Exercise instructions - Write out each line of the listing as it stands, without the images.

Collected material -
□ □ □

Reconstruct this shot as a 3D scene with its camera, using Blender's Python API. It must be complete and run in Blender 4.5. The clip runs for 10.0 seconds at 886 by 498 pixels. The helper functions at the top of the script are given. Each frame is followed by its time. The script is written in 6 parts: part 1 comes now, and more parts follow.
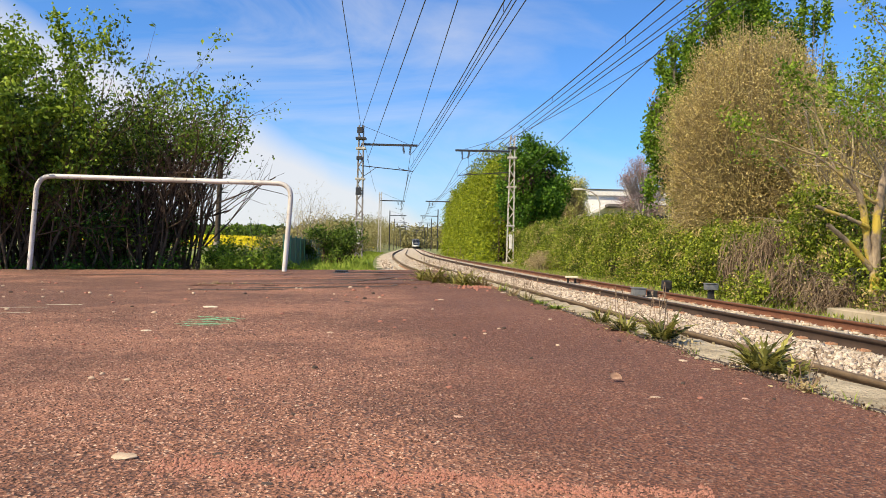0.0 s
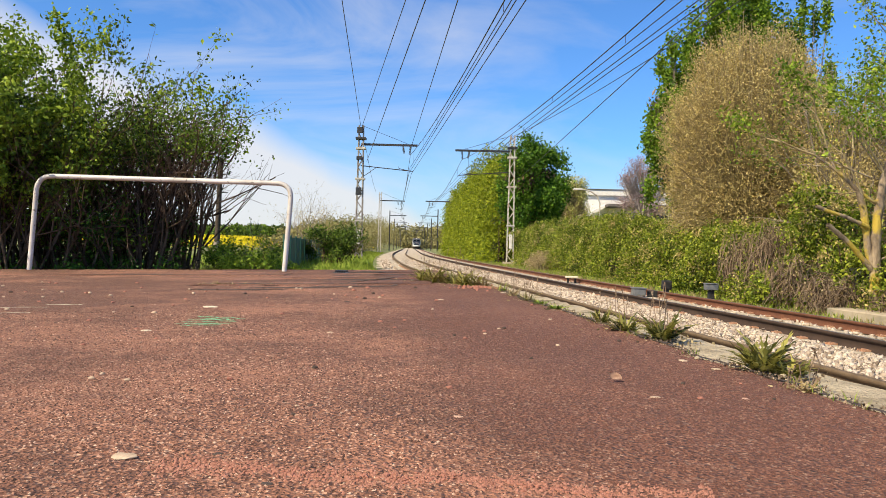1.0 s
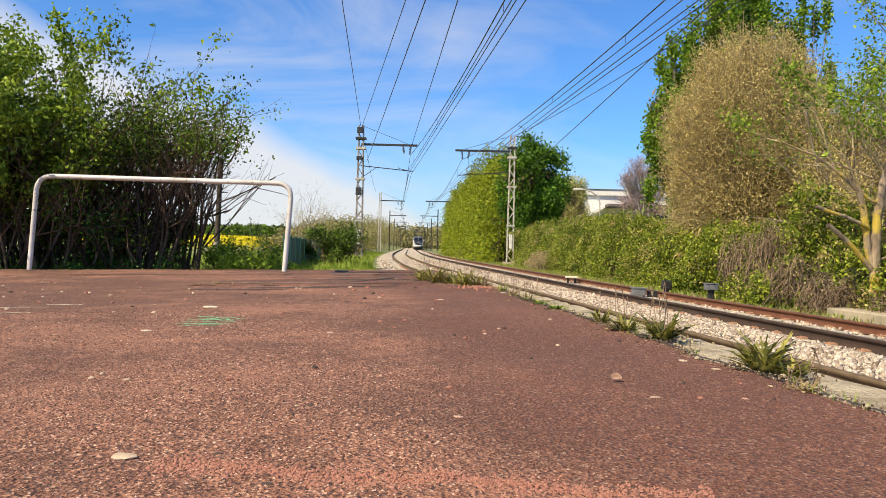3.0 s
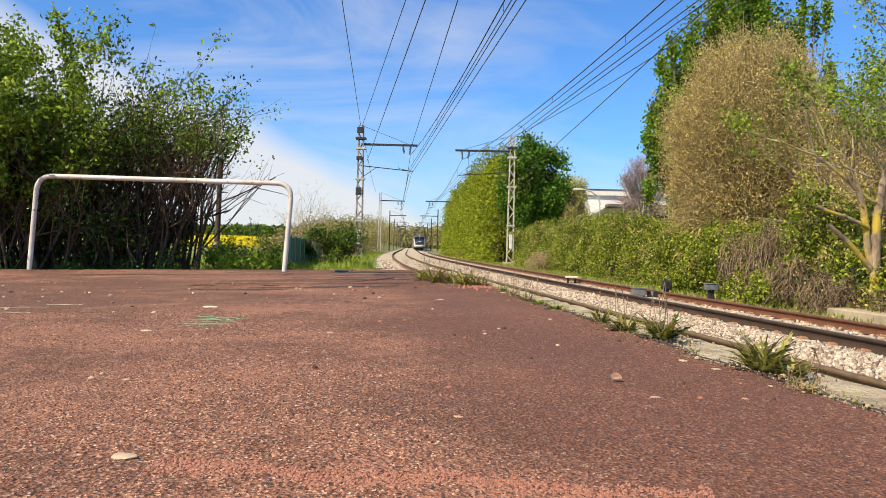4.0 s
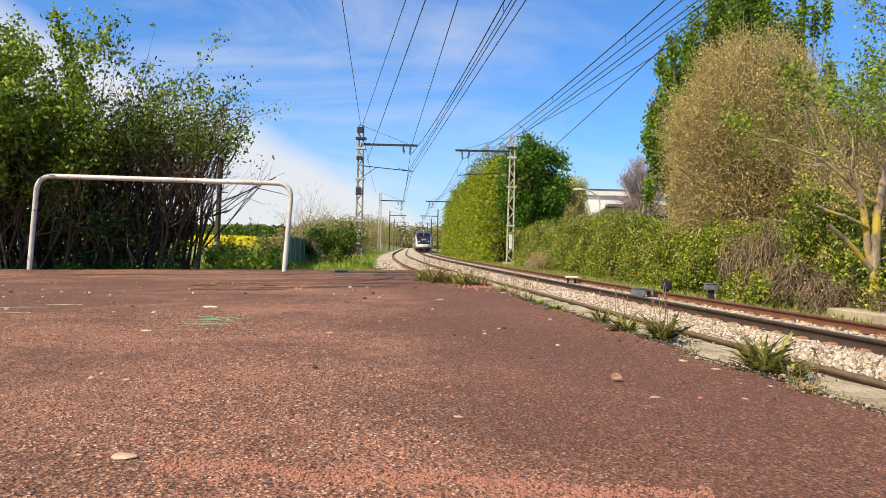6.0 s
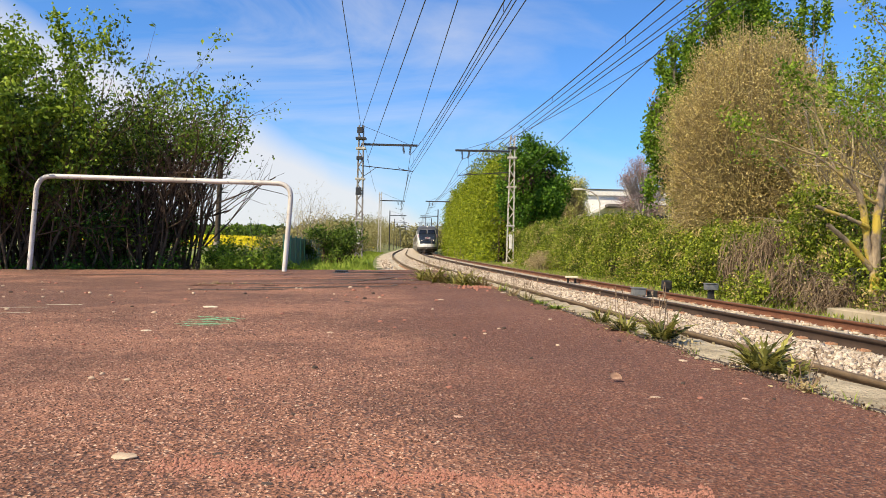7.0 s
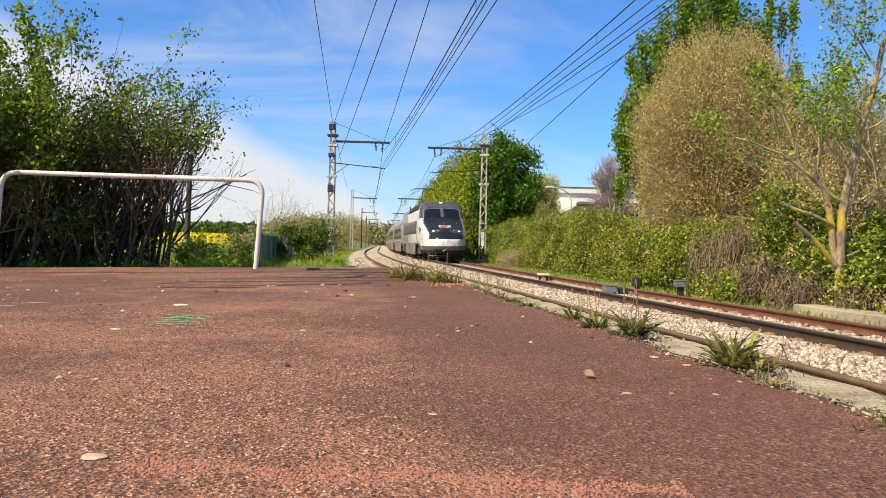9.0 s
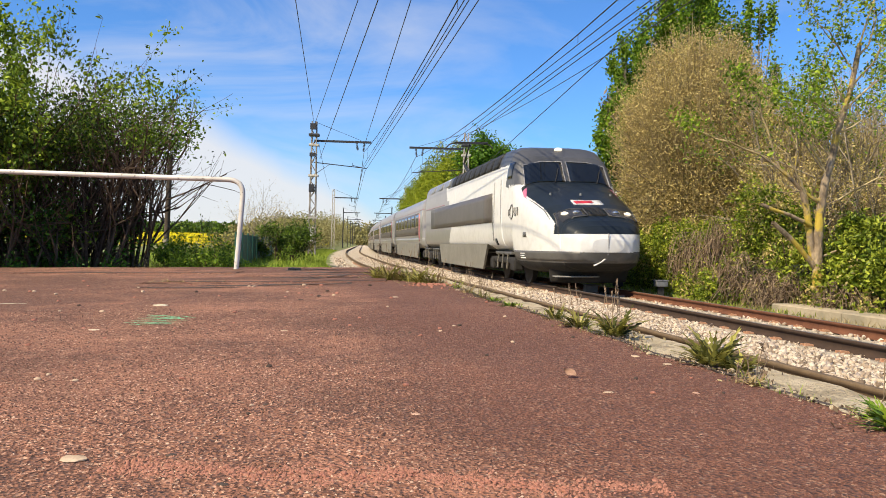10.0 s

□ □ □

Problem solution -
Reconstruct this shot as a 3D scene with its camera, using Blender's Python API. It must be complete and run in Blender 4.5. The clip runs for 10.0 seconds at 886 by 498 pixels. The helper functions at the top of the script are given. Each frame is followed by its time. The script is written in 6 parts: part 1 comes now, and more parts follow.
0.0 s
1.0 s
3.0 s
4.0 s
6.0 s
7.0 s
9.0 s
10.0 s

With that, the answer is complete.